We thank the authors of the Letter to the Editor devised about our manuscript entitled “The presence of diabetes impacts liver fibrosis and steatosis by transient elastography in a primary care population”, where we demonstrate a strong association between type 2 diabetes mellitus (T2DM) and increased hepatic steatosis and fibrosis on noninvasive measurement with transient elastography (TE). We appreciate the insightful commentary, but respectfully disagree with some of their conjecture.

First off, we agree the duration of T2DM and poor glycemic control influence the progression of liver disease. The primary endpoint of our study, however, was to evaluate whether the presence of T2DM influences steatosis and fibrosis on TE, compared to those without T2DM irrespective of disease duration. Data on duration of disease is not reliable and therefore not included in our results. However, the primary care-based population of this cohort represents the disease phenotype of the community and enhances the generalizability of our results regardless of duration of disease. Secondly, the profound statistically significant results we demonstrate are likely to remain significant even if duration of T2DM were accounted for. We also agree that poor glycemic control likely influences liver disease progression. However, the studies quoted in the Letter to the Editor describe cohorts with hepatitis C virus, which is a vastly different population we evaluated in this study. Regardless, we adjust for hemoglobin A1c, a measure of glycemic control, in our regression model which reduces the impact it may have on our results.

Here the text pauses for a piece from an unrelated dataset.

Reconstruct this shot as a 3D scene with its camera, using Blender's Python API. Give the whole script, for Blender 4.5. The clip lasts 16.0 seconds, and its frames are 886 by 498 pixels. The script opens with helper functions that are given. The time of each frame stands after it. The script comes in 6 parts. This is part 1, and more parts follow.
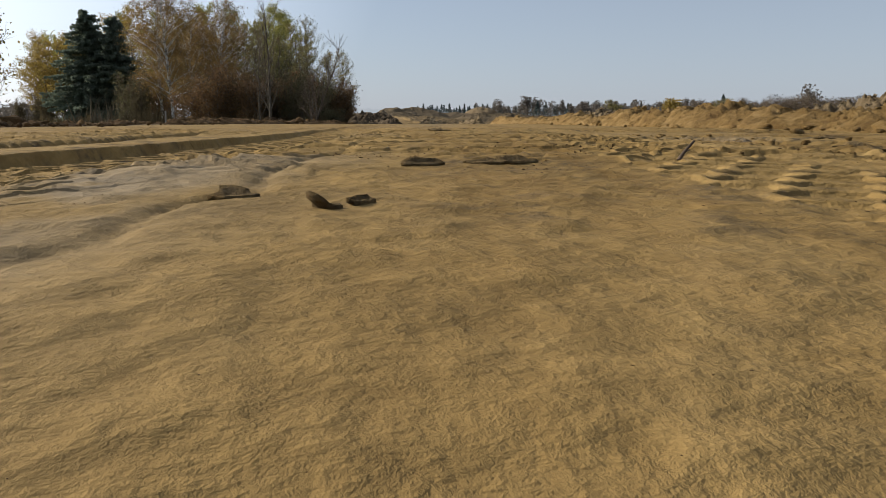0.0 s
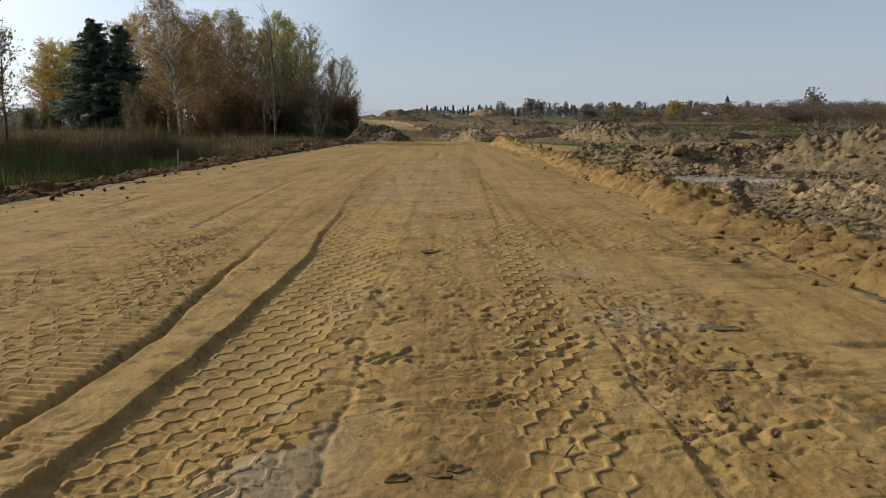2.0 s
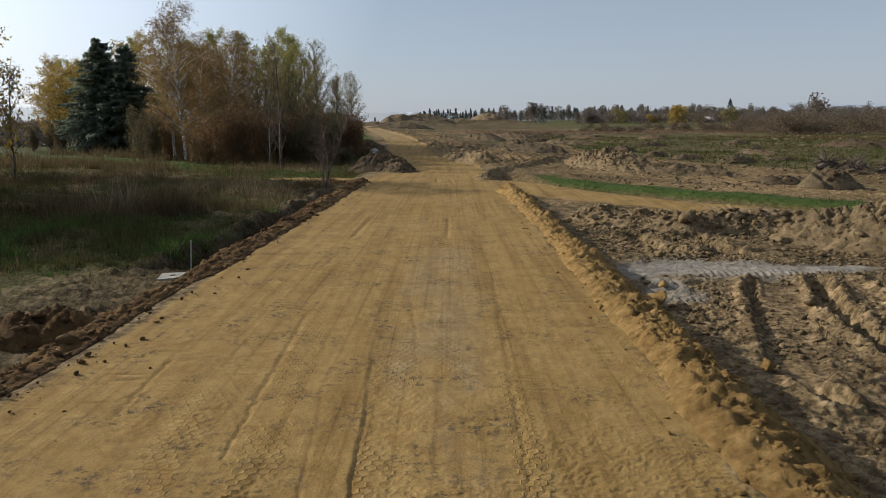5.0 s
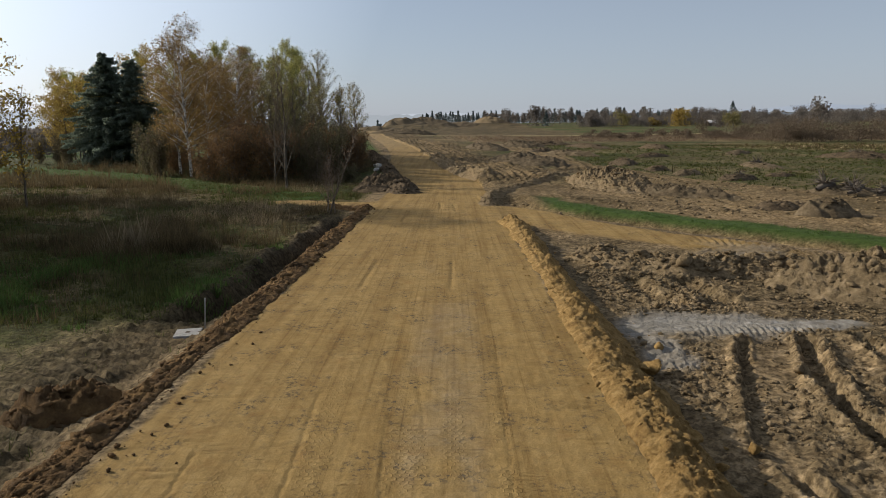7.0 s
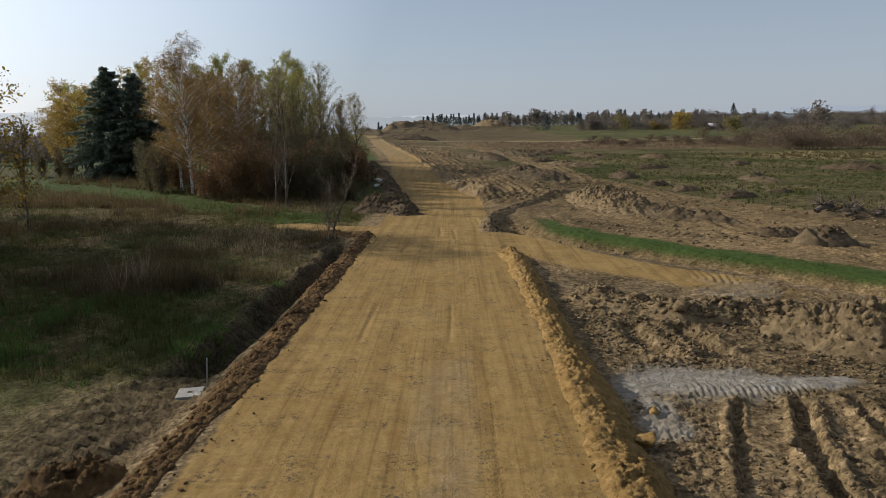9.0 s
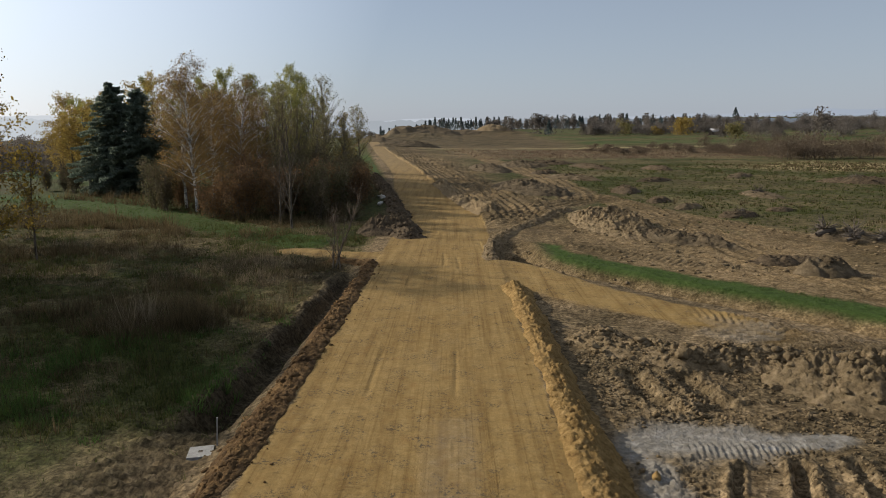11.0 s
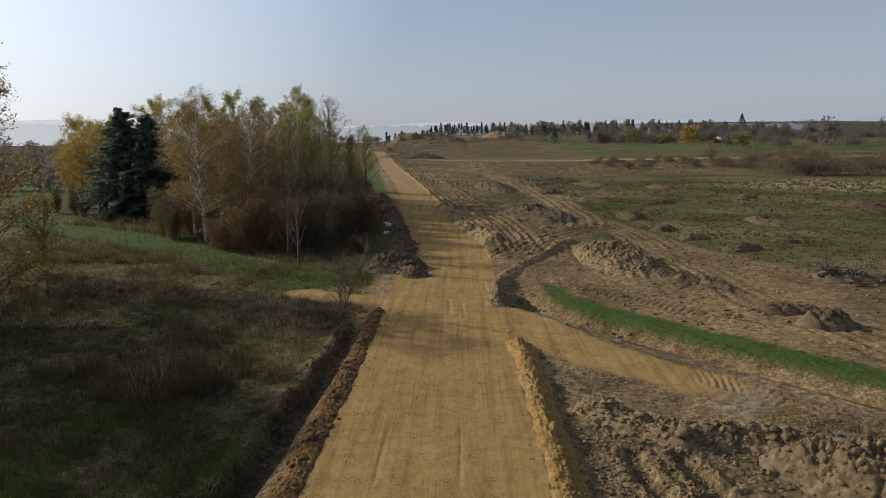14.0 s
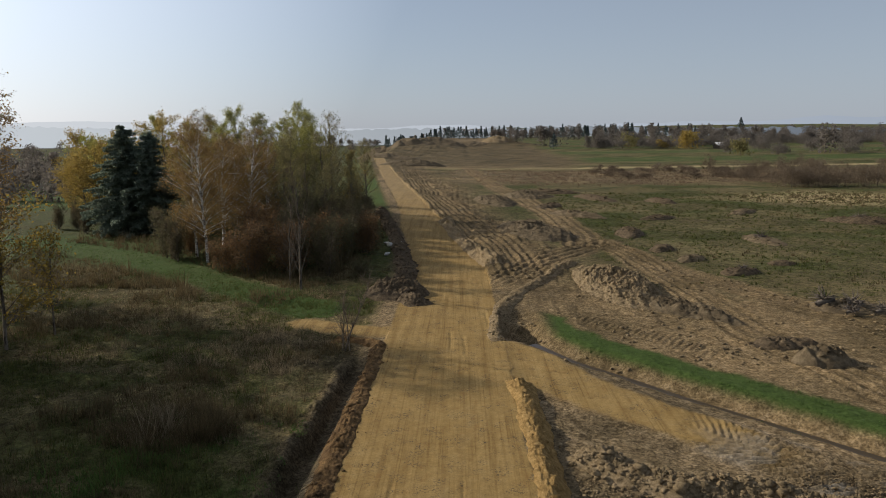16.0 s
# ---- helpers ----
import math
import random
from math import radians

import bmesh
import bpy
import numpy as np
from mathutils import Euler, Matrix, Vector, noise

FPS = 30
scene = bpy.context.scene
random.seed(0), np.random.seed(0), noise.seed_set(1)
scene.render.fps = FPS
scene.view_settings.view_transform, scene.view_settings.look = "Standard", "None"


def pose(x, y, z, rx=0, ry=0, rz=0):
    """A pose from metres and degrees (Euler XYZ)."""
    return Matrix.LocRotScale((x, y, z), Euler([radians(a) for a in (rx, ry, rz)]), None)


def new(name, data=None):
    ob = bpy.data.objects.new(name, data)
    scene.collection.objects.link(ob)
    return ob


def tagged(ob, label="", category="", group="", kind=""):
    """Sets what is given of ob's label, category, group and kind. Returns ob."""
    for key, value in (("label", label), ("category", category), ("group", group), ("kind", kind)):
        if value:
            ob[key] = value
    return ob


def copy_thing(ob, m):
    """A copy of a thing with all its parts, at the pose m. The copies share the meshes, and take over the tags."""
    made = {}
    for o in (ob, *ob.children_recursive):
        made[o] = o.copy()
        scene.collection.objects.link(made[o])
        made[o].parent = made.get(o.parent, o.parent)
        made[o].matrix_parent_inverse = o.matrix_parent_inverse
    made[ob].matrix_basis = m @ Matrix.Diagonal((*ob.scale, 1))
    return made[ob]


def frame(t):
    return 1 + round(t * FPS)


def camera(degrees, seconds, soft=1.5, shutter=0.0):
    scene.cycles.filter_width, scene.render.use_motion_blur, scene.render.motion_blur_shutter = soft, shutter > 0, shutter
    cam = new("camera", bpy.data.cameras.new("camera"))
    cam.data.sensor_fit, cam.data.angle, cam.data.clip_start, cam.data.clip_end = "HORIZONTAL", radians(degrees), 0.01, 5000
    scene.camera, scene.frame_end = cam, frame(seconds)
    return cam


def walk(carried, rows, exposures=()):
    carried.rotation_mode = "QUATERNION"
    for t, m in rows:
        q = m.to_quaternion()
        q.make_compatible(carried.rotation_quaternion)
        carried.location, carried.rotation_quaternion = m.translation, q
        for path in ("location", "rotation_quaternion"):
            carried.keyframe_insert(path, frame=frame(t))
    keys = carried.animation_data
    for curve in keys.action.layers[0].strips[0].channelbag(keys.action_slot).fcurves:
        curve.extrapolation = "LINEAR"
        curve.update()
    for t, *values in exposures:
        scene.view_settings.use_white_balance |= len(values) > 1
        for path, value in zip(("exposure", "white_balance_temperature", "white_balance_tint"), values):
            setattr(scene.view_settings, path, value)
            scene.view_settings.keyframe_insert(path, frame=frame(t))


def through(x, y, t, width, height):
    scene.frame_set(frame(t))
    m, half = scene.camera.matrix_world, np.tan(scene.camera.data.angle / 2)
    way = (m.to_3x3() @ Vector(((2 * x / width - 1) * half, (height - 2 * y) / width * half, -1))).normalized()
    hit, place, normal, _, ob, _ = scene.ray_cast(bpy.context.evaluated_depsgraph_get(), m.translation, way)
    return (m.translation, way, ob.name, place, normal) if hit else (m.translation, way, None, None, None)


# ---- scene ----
cam = camera(65.8, 16.0, soft=0.6)
METRES, EYE, TILT, LEAN, TURN = 12.0, 0.1, -10.6, 0.0, 0.0
ROWS = [
    (0.0, 0.0, 0.0, 0.0, 0.0, 0.0, -0.0),
    (0.5, -0.0017, -0.0146, 0.0087, 0.08, 0.04, -0.14),
    (1.0, -0.0027, -0.0344, 0.0215, 0.22, 0.03, -0.14),
    (1.5, 0.0007, -0.0484, 0.0397, 0.28, 0.04, -0.12),
    (2.0, 0.0075, -0.0554, 0.0598, 0.29, 0.06, -0.11),
    (2.5, 0.0131, -0.0573, 0.0819, 0.3, 0.05, -0.11),
    (3.0, 0.0144, -0.054, 0.1073, 0.34, 0.06, -0.07),
    (3.5, 0.0126, -0.0508, 0.1364, 0.35, 0.1, -0.06),
    (4.0, 0.0066, -0.0509, 0.1661, 0.41, 0.13, -0.04),
    (4.5, -0.0014, -0.054, 0.1962, 0.45, 0.16, -0.04),
    (5.0, -0.0093, -0.0618, 0.2267, 0.52, 0.2, -0.02),
    (7.5, -0.0123, -0.1205, 0.3634, 0.76, 0.32, 0.05),
    (8.0, -0.009, -0.1252, 0.3925, 0.77, 0.33, 0.07),
    (8.5, -0.007, -0.1278, 0.4222, 0.78, 0.37, 0.1),
    (9.0, -0.0068, -0.1315, 0.4525, 0.82, 0.42, 0.12),
    (11.5, -0.0158, -0.1662, 0.6045, 1.12, 0.69, 0.04),
    (12.0, -0.016, -0.1741, 0.6386, 1.42, 0.73, -0.03),
    (12.5, -0.0142, -0.1811, 0.6708, 1.42, 0.8, -0.04),
    (13.0, -0.0127, -0.1919, 0.7077, 1.41, 0.84, -0.02),
    (13.5, -0.013, -0.2009, 0.7453, 1.43, 0.89, -0.04),
    (14.0, -0.013, -0.2086, 0.7822, 1.44, 0.95, -0.05),
    (14.5, -0.0142, -0.217, 0.8199, 1.41, 0.98, -0.05),
    (15.0, -0.0145, -0.2274, 0.8579, 1.4, 1.02, -0.06),
    (15.5, -0.0176, -0.2399, 0.8979, 1.39, 1.07, -0.07),
    (16.0, -0.0225, -0.2525, 0.9389, 1.38, 1.11, -0.09),
]
walk(cam, [(t, pose(0, 0, EYE, TILT, LEAN, TURN) @ pose(METRES * x, METRES * y, METRES * z, 90 + pitch, roll, yaw)) for t, x, y, z, yaw, pitch, roll in ROWS],
     exposures=[(0.0, 0.16), (3.0, 0.12), (5.0, 0.08), (9.0, 0.01), (12.0, -0.02), (16.0, -0.04)])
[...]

The authors in the Letter to the Editor also point out differences in the baseline demographics between the two study groups. This is an inherent characteristic of observational studies that can only be avoided by randomization. Additionally, mentioned factors such as EZH1, EZH2 and OAP, are not routinely measured in the clinical scenario we are evaluating and are not relevant in this study. The authors of the Letter also mention there was no explanation for our adjustment strategy, however, this is false. I would like to refer them to the Statistical analysis section, which explains the stepwise method employed for our regression analysis, a commonly used technique for multivariable adjustment. While we agree that longitudinal, prospective trials are required in this area of study, we are confident our results are hypothesis generating and reproduce similar findings demonstrated in study populations outside of the United States.

Conflict of interest

There are no conflicts of interest or funding to report for the creation of this manuscript.